Aujourd'hui je vis seule et chez moi rien ne bouge jamais. Tout est propre et il n'y a plus de vaisselle. Je bois, je fume mais je gère bien mon budget. Je suis mieux sans lui et pourtant tu sais, paradoxalement, ce n'est pas lorsqu'on vivait officiellement sagement, avec la femme de ménage et les gentils chatons que j'étais la plus heureuse. Ce n'est pas lorsqu'on avait ce si bel appartement dans lequel on ne vous a jamais invité, que j'étais épanouie. D'ailleurs si j'ai mis mes distances alors que tu avais toujours du bon vin, c'est simplement parce que j'allais mal. Je regrette une chose, c'est de ne pas être venue à votre mariage, une semaine avant mon "divorce" inattendu. Je regrette d'avoir été nonchalante mais je sais que tu t'en fous, on n'était pas vraiment amies. D'ailleurs ni toi ni ton mec n'a jamais pris de mes nouvelles lorsque j'ai dégagé. Je ne peux pas vous le reprocher, je ne sais pas ce qui a été raconté là-bas. Et puis vous êtes adultes. Trop à mes yeux pour des gens qui n'ont même pas trente ans. Oui tu vois, ça ne m'a pas vraiment servi de leçon. Je continue de dire qu'on ne sait jamais, que ce n'est pas parce qu'on a un chien et bientôt un enfant que tout est rose. J'étais véritablement heureuse la première année, quand on pétait les plombs et cassait les portes. Après, il avait l'air d'un mec bien et tout est devenu si plat. Je ne culpabilise pas de ne ressembler à rien et de ne pas avancer, mais l'autre soir toi tu étais rayonnante et j'ai pris une claque, j'avoue. J'aurais aimé avoir ta vie l'espace d'un instant. J'aurais aimé me sentir aimée, caresser mon ventre où grandirait ce bout de moi, de "nous", de celui qui prendrait soin de moi comme lui prendra soin de vous. Je me souviens lorsqu'il m'avait annoncé qu'il allait te demander en mariage à Bali, je me souviens de ma joie sincère mais aussi de ce petit pincement là au-niveau du cœur, je me souviens avoir pensé "Et moi, le mien? Il m'emmène où? J'adore voyager, pourquoi ne fait-on rien?". J'ignore si vous finirez bien mais je vous le souhaite. Vous avez bâti quelque chose de vos mains sans être vraiment gâtés.

L'autre soir tu étais rayonnante et ne m'as pas vue. Difficile de s'exposer à la lumière quand on a trop longtemps vécu dans l'obscurité. Si tu m'avais regardée dans les yeux, j'aurais eu honte. Honte de ne pas m'être inspirée de tes principes avant, honte de ne vous avoir jamais invités, à cause de mon mal-être et de mon ennui.

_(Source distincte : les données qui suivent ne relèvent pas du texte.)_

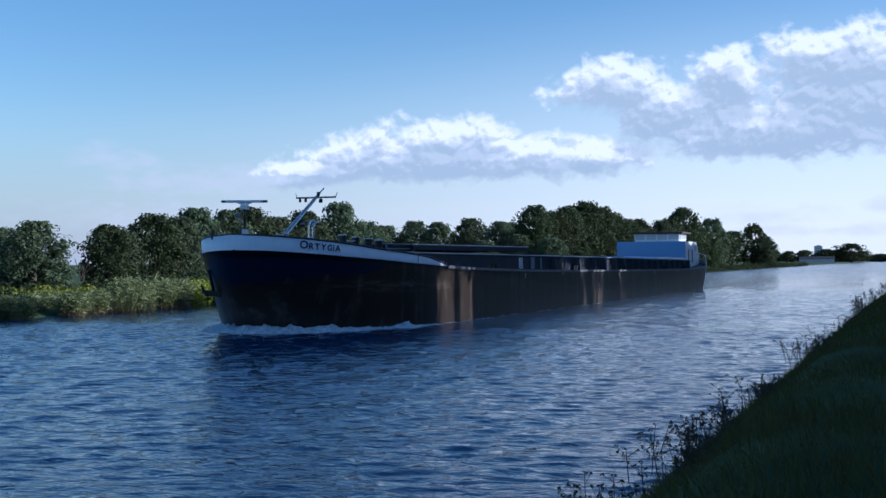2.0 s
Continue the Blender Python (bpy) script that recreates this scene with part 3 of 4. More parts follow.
def build_house():
    z0 = DECK(80) - 0.05
    bm = bmesh.new()
    sec = [(78.1, 4.78), (83.1, 4.78), (84.0, 4.62), (84.6, 4.2), (85.0, 3.4), (85.1, z0)]
    for x in (-3.4, 3.4):
        bm.faces.new([bm.verts.new((x, y, z)) for y, z in [(78.1, z0)] + sec])
    bm.verts.ensure_lookup_table()
    n = len(sec) + 1
    for i in range(n - 1):
        bm.faces.new((bm.verts[i], bm.verts[i + 1], bm.verts[n + i + 1], bm.verts[n + i]))
    bmesh.ops.recalc_face_normals(bm, faces=bm.faces)
    house = part("deckhouse", bm, M_WHITE, ship, "white deckhouse with rounded after end")
    bm = bmesh.new()
    box(bm, (0, 78.02, (z0 + 4.80) / 2), (6.84, 0.12, 4.80 - z0), bevel=0.02)
    part("front_panel", bm, M_BLUE, house, "blue painted front of the deckhouse")
    for y, z, w, h in ((79.6, 3.35, 0.55, 1.35), (81.4, 3.35, 0.55, 1.35), (82.9, 4.1, 0.5, 0.5)):
        for side in (1, -1):
            bm = bmesh.new()
            box(bm, (side * 3.405, y, z), (0.05, w, h), bevel=0.02)
            win = part("side_window", bm, M_DARK, house)
            bm = bmesh.new()
            for dy, dz, sy, sz in ((0, h / 2, w + 0.1, 0.05), (0, -h / 2, w + 0.1, 0.05), (w / 2, 0, 0.05, h), (-w / 2, 0, 0.05, h)):
                box(bm, (side * 3.42, y + dy, z + dz), (0.06, sy, sz))
            part("window_frame", bm, M_WHITE, win)
    # wheelhouse
    x0, x1, ya, yb, za, zb = -1.75, 2.65, 78.6, 82.2, 4.78, 5.55
    bm = bmesh.new()
    box(bm, ((x0 + x1) / 2, (ya + yb) / 2, za + 0.1), (x1 - x0, yb - ya, 0.24), bevel=0.02)
    wh = part("wheelhouse", bm, M_WHITE, ship, "low white wheelhouse with windows all round")
    posts = [(x, y) for x in (x0, x1) for y in (ya, ya + 1.2, ya + 2.4, yb)] + [(x0 + (x1 - x0) * k / 4, y) for k in (1, 2, 3) for y in (ya, yb)]
    for x, y in posts:
        bm = bmesh.new()
        box(bm, (x, y, (za + zb) / 2 + 0.1), (0.09, 0.09, zb - za - 0.2))
        part("post", bm, M_WHITE, wh)
    for k in range(4):
        for y in (ya, yb):
            bm = bmesh.new()
            w = (x1 - x0) / 4
            box(bm, (x0 + w * (k + 0.5), y, (za + zb) / 2 + 0.1), (w - 0.12, 0.02, zb - za - 0.22))
            part("pane", bm, M_GLASS, wh)
    for k in range(3):
        for x in (x0, x1):
            bm = bmesh.new()
            box(bm, (x, ya + 1.2 * (k + 0.5), (za + zb) / 2 + 0.1), (0.02, 1.08, zb - za - 0.22))
            part("pane", bm, M_GLASS, wh)
    bm = bmesh.new()
    box(bm, ((x0 + x1) / 2, (ya + yb) / 2, zb + 0.10), (x1 - x0 + 0.9, yb - ya + 0.8, 0.18), bevel=0.03)
    part("roof", bm, M_ROOFBROWN, wh, "brown wheelhouse roof with overhang")
    # after deck: bulwark, rail, lamp pole
    a0 = station_for(80.5)
    for side in (1, -1):
        rows = []
        st = [a0 + (1 - a0) * i / 24 for i in range(25)]
        for o, up in ((0.0, 0), (0.02, 1), (-0.05, 1), (-0.06, 0)):
            line = []
            for a in st:
                x, y = outline(a, 1.0)
                f = min(1, (y - 80.5) / 3.0)
                line.append((side * max(0, x + o), y, curve_at(SHEER, y) + up * 0.42 * f))
            rows.append(line)
        v, f = skin(rows, False)
        mesh_object("stern_bulwark", v, f, M_GREY, False, ship)
    for y in (82.5, 83.8, 85.0, 86.0):
        for side in (1, -1):
            x = outline(station_for(y), 1.0)[0] - 0.08
            bm = bmesh.new()
            tube(bm, (side * x, y, DECK(y)), (side * x, y, DECK(y) + 1.0), 0.022, 0.022, 6)
            part("rail_post", bm, M_WHITE, ship)
    for side in (1, -1):
        bm = bmesh.new()
        pipe(bm, [(side * (outline(station_for(y), 1.0)[0] - 0.08), y, DECK(y) + 1.0) for y in (82.5, 83.8, 85.0, 86.0)], 0.024, 6)
        part("stern_rail", bm, M_WHITE, ship)
    bm = bmesh.new()
    box(bm, (2.2, 85.7, DECK(85.7) + 0.5), (0.9, 0.5, 0.9), bevel=0.05)
    part("deck_locker", bm, M_BLACK, ship)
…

Si tu m'avais regardée j'aurais peut-être baissé les yeux. J'ai fait les mauvais choix, tu avais sûrement raison, je lisais en transparence ce que tu pensais de nous, de son immaturité qui en réalité n'était pas seulement la sienne.

Demain peut-être, lorsque fatiguée de me réveiller cuite, lassée de ne plus savoir si je dois prendre le petit-déjeuner ou me resservir un verre, demain peut-être si j'ai grandi, je te prendrais un peu en exemple pour un jour venir te saluer la tête haute.